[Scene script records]
>>>>>
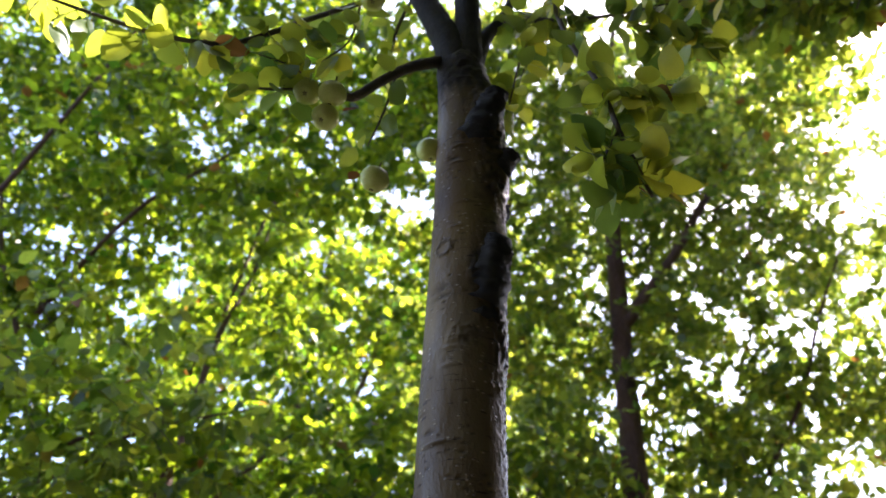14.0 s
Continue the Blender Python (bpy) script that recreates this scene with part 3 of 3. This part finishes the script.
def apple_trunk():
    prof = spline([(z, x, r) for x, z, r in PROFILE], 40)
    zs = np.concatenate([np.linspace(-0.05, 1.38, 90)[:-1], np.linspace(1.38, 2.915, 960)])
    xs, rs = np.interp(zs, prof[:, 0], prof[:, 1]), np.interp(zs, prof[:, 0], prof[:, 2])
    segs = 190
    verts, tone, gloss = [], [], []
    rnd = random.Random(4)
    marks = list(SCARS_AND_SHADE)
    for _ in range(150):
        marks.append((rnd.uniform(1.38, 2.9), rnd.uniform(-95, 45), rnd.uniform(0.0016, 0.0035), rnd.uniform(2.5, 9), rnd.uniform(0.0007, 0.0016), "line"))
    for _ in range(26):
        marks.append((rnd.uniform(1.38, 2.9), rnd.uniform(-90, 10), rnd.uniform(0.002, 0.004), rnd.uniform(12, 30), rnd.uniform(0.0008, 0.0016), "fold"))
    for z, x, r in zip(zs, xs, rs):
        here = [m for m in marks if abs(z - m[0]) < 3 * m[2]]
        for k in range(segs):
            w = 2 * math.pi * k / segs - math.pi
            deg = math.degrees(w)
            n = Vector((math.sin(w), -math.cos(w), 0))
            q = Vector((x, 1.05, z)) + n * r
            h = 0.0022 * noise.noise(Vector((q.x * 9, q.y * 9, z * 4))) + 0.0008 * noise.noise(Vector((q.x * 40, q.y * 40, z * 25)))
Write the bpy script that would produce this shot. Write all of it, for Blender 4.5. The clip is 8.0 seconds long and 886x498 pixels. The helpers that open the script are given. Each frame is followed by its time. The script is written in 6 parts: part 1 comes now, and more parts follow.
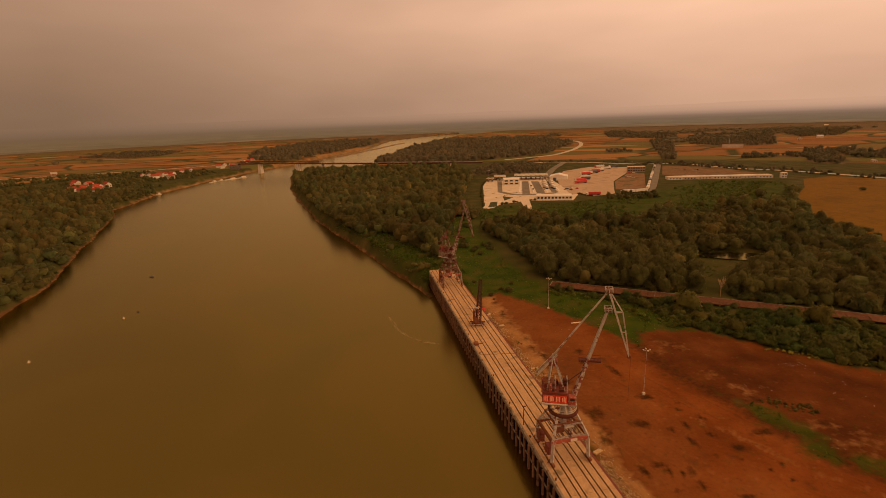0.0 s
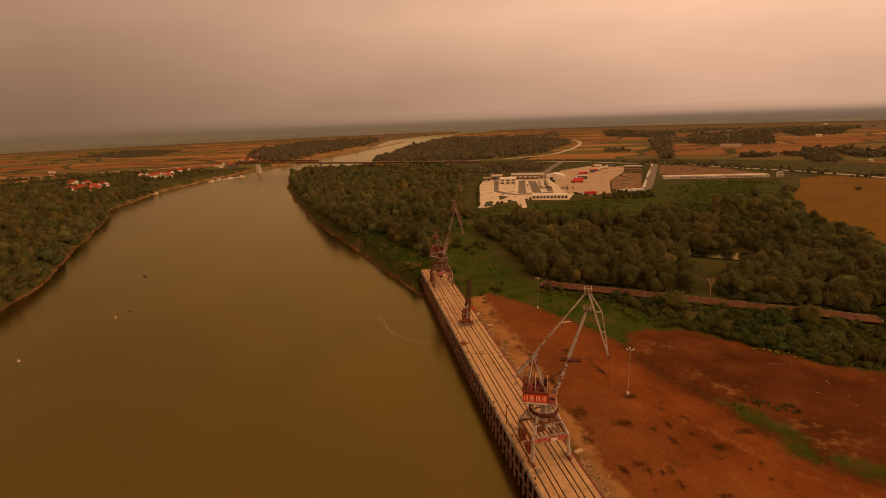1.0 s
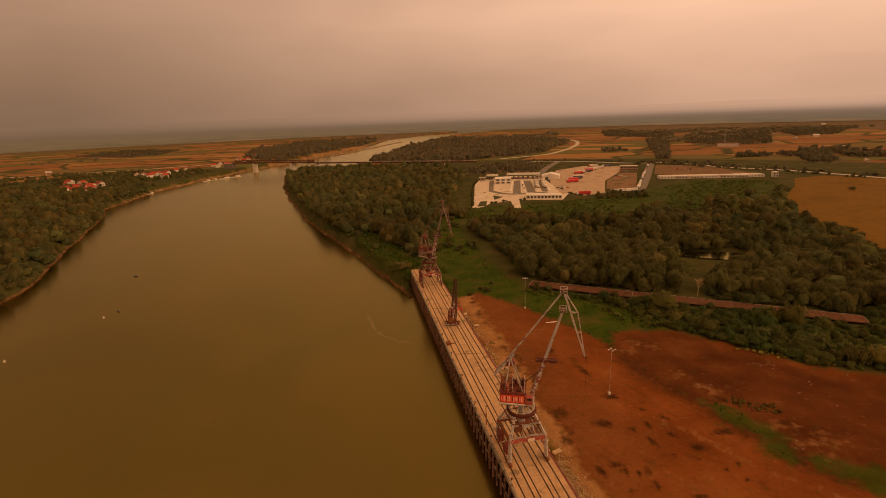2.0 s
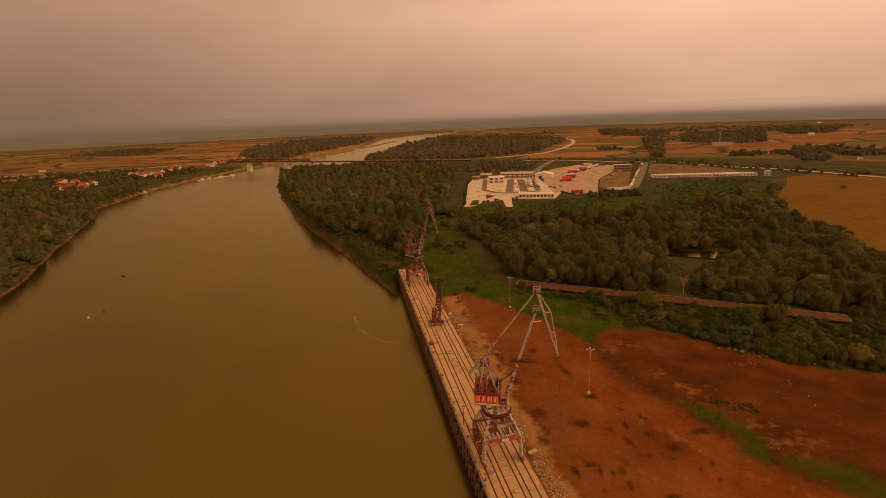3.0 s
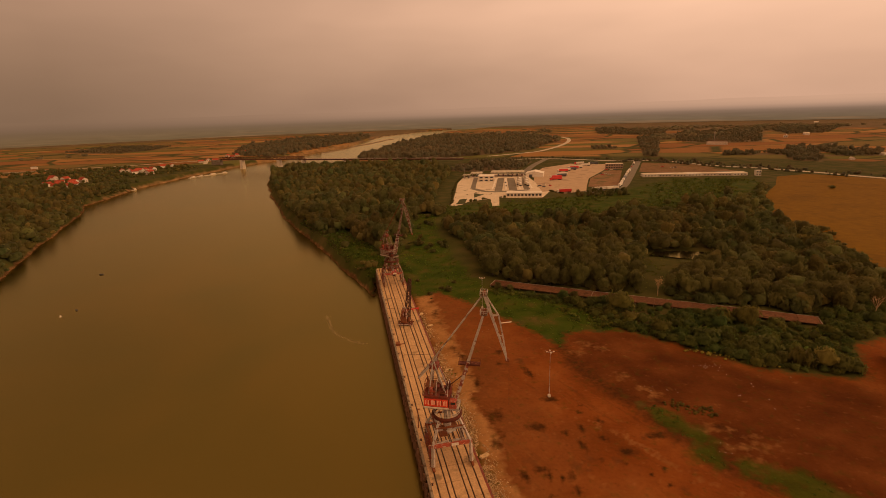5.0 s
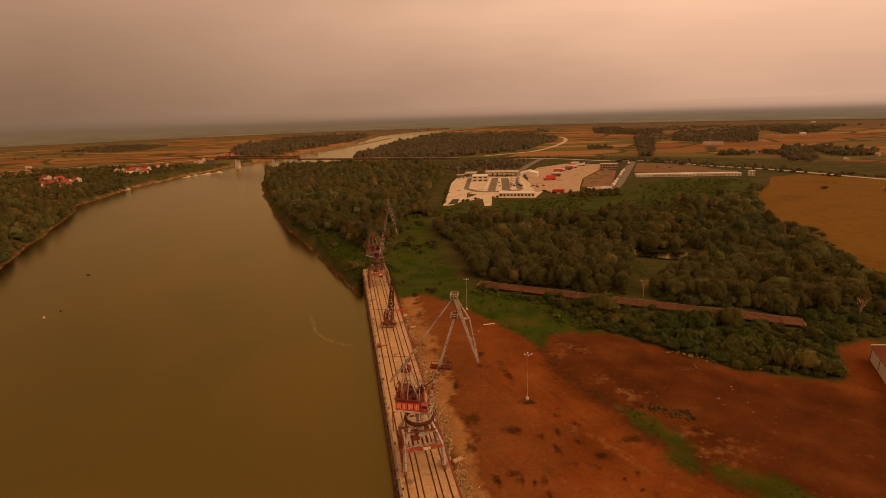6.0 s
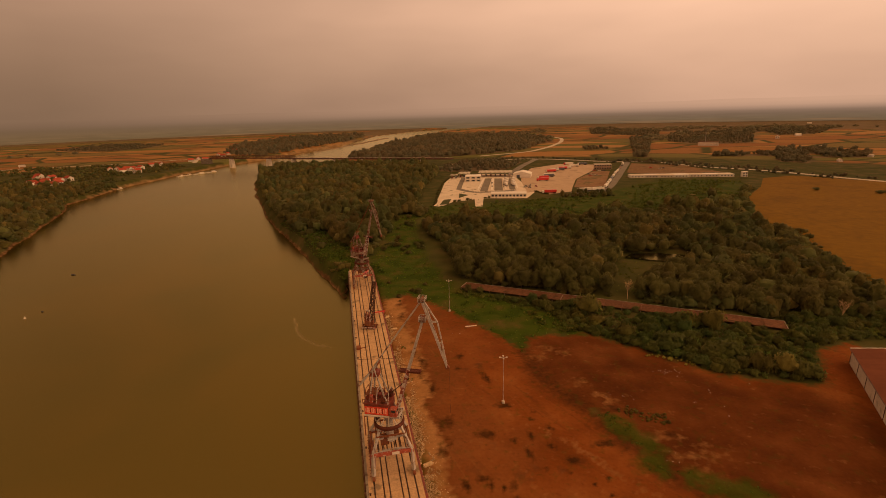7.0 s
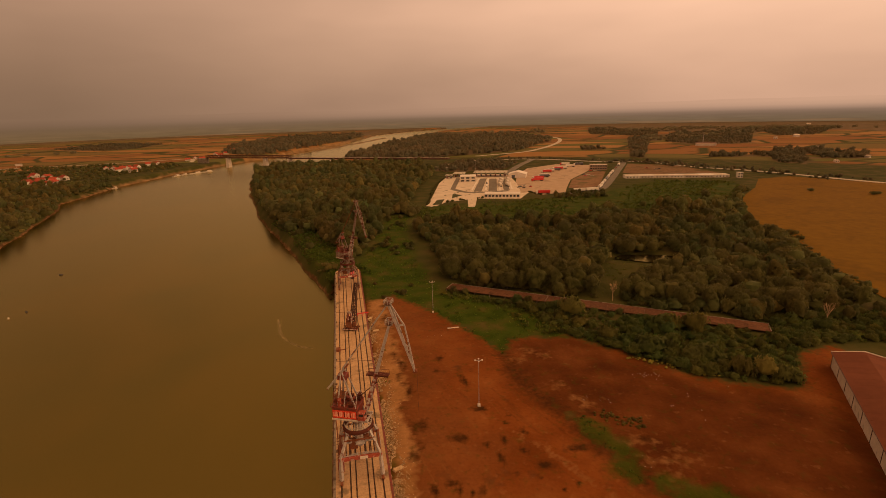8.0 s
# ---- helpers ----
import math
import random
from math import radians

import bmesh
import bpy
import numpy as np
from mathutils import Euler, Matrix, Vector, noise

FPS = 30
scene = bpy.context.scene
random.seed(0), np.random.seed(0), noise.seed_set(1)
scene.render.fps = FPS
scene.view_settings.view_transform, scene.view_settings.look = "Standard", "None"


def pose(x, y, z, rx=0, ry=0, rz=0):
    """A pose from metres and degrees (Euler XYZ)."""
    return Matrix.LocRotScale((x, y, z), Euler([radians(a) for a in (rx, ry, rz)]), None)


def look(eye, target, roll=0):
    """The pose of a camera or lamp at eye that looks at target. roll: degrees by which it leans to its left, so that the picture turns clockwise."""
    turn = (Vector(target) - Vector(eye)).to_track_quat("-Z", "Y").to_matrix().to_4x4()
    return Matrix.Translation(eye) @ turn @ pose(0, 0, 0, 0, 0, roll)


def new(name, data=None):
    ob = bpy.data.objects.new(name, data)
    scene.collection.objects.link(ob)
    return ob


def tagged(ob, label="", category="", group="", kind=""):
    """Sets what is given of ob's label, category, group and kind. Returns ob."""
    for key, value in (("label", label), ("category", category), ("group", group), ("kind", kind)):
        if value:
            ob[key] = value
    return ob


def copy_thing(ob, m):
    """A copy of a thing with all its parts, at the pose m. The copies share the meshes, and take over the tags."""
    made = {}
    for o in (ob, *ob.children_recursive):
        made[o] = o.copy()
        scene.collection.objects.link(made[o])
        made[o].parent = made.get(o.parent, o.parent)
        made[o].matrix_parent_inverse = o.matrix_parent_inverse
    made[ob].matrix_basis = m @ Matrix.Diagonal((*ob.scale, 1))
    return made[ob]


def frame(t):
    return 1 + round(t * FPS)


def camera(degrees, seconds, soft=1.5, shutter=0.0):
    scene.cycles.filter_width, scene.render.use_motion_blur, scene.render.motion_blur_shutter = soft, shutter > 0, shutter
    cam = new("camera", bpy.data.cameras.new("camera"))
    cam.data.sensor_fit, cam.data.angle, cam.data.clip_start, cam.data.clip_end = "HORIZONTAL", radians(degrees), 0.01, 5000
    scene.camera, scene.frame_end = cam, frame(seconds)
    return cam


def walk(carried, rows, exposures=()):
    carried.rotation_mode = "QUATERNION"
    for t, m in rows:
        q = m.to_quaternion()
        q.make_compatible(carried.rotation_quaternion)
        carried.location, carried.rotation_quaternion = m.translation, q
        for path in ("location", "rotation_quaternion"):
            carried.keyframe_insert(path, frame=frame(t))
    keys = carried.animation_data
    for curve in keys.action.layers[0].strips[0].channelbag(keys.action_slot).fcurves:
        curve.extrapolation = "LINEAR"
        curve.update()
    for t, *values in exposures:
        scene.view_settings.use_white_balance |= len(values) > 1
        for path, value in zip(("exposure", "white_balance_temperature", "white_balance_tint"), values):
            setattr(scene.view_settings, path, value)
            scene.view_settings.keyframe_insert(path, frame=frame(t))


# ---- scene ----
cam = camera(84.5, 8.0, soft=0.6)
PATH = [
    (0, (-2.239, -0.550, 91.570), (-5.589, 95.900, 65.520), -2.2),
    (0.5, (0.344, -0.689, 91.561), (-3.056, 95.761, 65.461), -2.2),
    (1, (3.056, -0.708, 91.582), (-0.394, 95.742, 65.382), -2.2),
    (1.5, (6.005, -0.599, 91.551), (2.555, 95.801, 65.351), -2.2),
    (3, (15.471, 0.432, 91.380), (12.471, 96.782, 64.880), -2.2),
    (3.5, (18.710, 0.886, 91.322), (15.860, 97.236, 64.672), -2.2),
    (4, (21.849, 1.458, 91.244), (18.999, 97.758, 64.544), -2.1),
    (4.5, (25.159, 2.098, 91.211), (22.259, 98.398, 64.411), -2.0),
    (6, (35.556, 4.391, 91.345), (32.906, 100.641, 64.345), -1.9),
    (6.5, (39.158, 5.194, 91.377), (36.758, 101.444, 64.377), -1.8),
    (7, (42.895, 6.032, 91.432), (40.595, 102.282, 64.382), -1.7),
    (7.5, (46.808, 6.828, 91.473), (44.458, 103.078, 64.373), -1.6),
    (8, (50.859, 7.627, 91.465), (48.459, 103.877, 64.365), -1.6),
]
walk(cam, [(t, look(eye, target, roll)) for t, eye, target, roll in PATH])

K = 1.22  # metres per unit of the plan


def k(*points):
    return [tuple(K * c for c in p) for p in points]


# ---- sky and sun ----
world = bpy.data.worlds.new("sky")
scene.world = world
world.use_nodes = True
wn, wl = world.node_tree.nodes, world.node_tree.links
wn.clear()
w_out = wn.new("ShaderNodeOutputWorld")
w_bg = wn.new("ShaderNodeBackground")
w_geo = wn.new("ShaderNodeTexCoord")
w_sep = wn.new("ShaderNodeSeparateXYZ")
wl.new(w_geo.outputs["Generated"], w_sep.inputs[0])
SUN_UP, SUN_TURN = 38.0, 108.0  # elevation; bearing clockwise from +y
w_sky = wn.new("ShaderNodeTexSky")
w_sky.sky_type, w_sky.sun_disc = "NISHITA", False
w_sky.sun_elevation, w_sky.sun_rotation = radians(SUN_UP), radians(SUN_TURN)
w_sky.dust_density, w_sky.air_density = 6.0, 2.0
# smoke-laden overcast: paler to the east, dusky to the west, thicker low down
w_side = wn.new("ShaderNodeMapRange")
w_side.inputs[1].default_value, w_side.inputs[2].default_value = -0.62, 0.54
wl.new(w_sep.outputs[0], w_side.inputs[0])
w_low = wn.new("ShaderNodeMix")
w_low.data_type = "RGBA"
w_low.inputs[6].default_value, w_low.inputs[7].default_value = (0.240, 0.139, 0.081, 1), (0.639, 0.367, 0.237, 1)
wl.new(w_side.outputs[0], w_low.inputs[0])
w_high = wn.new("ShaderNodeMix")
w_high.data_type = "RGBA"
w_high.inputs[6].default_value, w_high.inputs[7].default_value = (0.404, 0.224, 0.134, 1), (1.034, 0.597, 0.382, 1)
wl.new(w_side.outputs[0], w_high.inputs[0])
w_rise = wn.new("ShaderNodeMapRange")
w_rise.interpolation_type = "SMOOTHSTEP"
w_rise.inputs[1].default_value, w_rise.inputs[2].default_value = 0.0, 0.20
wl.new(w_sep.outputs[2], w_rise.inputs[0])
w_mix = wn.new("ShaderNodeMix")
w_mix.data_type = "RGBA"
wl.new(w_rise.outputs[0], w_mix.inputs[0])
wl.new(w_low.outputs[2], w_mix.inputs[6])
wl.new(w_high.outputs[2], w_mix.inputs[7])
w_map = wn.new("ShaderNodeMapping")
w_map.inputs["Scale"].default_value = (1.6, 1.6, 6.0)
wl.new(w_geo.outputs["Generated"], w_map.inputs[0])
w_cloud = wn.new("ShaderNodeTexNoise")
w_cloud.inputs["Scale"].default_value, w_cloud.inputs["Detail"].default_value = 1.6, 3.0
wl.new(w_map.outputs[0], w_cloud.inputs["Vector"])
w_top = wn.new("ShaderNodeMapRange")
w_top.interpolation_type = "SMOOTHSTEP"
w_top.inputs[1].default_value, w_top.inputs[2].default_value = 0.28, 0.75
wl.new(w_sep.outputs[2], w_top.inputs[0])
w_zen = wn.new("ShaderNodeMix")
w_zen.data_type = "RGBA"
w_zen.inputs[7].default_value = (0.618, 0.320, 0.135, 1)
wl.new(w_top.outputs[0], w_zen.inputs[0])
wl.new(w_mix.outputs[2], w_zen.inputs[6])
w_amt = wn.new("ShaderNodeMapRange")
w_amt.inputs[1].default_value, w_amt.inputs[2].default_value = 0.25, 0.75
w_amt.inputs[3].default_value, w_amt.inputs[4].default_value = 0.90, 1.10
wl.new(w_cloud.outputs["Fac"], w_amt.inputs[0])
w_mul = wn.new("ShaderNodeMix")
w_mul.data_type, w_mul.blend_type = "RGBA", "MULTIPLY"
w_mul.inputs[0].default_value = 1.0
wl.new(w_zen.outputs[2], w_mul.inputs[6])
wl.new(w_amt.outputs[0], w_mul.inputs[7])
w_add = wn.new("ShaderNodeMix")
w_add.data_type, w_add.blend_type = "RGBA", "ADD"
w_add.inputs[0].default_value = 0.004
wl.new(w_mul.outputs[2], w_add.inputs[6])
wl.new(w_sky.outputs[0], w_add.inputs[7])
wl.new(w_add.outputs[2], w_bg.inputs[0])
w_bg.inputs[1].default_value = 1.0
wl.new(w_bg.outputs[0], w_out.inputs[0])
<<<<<
__STATED GOAL__
All lines in the listing above from the line containing "made[o].parent = made.get(o.parent, o.parent)" to the line containing "for t, *values", inclusive, should be retyped exactly; no other lines should appear.

__ANSWER IN FULL__
        made[o].parent = made.get(o.parent, o.parent)
        made[o].matrix_parent_inverse = o.matrix_parent_inverse
    made[ob].matrix_basis = m @ Matrix.Diagonal((*ob.scale, 1))
    return made[ob]


def frame(t):
    return 1 + round(t * FPS)


def camera(degrees, seconds, soft=1.5, shutter=0.0):
    scene.cycles.filter_width, scene.render.use_motion_blur, scene.render.motion_blur_shutter = soft, shutter > 0, shutter
    cam = new("camera", bpy.data.cameras.new("camera"))
    cam.data.sensor_fit, cam.data.angle, cam.data.clip_start, cam.data.clip_end = "HORIZONTAL", radians(degrees), 0.01, 5000
    scene.camera, scene.frame_end = cam, frame(seconds)
    return cam


def walk(carried, rows, exposures=()):
    carried.rotation_mode = "QUATERNION"
    for t, m in rows:
        q = m.to_quaternion()
        q.make_compatible(carried.rotation_quaternion)
        carried.location, carried.rotation_quaternion = m.translation, q
        for path in ("location", "rotation_quaternion"):
            carried.keyframe_insert(path, frame=frame(t))
    keys = carried.animation_data
    for curve in keys.action.layers[0].strips[0].channelbag(keys.action_slot).fcurves:
        curve.extrapolation = "LINEAR"
        curve.update()
    for t, *values in exposures:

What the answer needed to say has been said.